━━ Records ━━

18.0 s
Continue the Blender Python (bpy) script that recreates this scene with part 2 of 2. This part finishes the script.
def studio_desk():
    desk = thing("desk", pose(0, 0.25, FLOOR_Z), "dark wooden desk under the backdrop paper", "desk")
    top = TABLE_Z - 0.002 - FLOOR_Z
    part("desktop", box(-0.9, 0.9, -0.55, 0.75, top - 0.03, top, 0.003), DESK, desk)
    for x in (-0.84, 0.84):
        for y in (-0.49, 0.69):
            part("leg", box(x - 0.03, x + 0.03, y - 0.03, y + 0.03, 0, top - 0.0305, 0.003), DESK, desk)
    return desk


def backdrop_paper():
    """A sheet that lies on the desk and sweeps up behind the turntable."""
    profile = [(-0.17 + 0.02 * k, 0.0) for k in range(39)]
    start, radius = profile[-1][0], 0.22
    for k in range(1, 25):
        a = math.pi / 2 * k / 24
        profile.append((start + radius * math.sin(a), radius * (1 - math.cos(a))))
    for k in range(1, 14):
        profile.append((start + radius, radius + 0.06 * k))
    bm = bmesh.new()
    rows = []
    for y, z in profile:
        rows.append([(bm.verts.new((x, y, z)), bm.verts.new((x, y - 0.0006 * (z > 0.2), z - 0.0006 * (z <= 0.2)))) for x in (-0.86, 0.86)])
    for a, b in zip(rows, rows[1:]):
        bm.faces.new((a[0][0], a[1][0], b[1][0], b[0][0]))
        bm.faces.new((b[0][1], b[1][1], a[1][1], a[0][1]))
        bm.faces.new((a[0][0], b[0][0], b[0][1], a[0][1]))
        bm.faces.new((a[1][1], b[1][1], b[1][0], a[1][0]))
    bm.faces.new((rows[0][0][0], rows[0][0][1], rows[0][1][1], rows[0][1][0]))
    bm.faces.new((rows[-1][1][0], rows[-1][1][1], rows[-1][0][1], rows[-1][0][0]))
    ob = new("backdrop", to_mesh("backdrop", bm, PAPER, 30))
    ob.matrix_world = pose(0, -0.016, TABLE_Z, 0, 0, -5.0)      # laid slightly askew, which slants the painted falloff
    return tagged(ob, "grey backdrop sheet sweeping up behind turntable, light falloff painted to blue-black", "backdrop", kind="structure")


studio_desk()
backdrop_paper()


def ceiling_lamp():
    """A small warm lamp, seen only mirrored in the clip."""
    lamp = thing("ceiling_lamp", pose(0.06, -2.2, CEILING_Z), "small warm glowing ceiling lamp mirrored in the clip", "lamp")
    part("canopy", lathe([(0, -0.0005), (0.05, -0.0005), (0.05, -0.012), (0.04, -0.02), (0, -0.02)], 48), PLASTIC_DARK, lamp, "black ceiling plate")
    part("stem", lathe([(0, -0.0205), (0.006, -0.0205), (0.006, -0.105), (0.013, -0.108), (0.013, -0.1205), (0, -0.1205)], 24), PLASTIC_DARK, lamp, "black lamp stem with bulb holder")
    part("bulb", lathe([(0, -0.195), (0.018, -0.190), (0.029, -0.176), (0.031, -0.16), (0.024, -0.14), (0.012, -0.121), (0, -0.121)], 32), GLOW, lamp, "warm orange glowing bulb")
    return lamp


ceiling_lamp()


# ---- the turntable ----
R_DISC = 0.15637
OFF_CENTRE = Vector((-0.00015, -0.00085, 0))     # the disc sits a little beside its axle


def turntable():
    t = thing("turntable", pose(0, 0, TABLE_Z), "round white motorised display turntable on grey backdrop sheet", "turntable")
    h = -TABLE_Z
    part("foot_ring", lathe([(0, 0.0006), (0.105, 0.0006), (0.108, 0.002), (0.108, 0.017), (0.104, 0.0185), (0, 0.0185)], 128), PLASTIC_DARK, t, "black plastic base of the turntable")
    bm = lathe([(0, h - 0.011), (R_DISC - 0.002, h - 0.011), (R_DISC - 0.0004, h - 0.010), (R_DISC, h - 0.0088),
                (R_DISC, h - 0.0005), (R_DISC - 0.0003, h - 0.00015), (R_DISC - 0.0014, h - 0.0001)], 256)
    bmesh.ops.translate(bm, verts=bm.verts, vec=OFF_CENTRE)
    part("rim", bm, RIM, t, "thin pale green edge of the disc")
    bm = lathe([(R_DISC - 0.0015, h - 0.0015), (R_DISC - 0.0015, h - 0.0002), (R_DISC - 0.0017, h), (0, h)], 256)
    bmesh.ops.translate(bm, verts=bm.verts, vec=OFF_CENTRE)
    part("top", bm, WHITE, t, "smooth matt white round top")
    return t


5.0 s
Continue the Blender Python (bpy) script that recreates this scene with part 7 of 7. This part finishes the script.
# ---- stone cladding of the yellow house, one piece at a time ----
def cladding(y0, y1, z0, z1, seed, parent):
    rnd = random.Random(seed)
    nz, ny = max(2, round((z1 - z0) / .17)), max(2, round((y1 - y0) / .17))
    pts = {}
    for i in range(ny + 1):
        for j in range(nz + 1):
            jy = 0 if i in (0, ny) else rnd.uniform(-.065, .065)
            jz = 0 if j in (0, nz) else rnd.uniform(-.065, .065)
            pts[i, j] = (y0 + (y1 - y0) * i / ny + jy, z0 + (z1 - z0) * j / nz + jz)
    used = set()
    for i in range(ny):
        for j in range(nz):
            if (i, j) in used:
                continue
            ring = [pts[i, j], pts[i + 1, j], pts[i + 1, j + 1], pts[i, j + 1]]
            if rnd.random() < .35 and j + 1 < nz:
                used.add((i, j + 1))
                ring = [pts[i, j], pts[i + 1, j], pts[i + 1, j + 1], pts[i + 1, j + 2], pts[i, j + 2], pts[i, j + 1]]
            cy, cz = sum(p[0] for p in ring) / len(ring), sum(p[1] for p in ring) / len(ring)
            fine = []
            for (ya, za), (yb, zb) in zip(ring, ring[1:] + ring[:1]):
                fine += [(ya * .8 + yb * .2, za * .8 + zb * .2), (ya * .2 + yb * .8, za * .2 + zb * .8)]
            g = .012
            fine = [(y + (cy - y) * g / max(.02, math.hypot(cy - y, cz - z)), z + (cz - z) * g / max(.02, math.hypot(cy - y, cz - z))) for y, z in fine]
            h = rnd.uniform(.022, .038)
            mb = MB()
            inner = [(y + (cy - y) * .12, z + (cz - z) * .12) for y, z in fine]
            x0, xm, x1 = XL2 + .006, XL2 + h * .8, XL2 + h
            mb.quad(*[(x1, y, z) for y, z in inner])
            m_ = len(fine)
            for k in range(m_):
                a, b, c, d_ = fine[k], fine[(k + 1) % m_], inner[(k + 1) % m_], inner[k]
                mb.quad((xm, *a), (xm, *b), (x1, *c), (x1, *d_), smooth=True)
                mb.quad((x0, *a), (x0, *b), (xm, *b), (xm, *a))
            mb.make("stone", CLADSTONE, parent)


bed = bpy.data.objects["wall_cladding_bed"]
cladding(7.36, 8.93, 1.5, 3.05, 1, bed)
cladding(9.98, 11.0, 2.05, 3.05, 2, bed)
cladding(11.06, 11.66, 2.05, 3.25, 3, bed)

━━━

● **Brief**
Pull out every line holding "script" from the records above, and copy it.

● **The output**
Continue the Blender Python (bpy) script that recreates this scene with part 2 of 2. This part finishes the script.
Continue the Blender Python (bpy) script that recreates this scene with part 7 of 7. This part finishes the script.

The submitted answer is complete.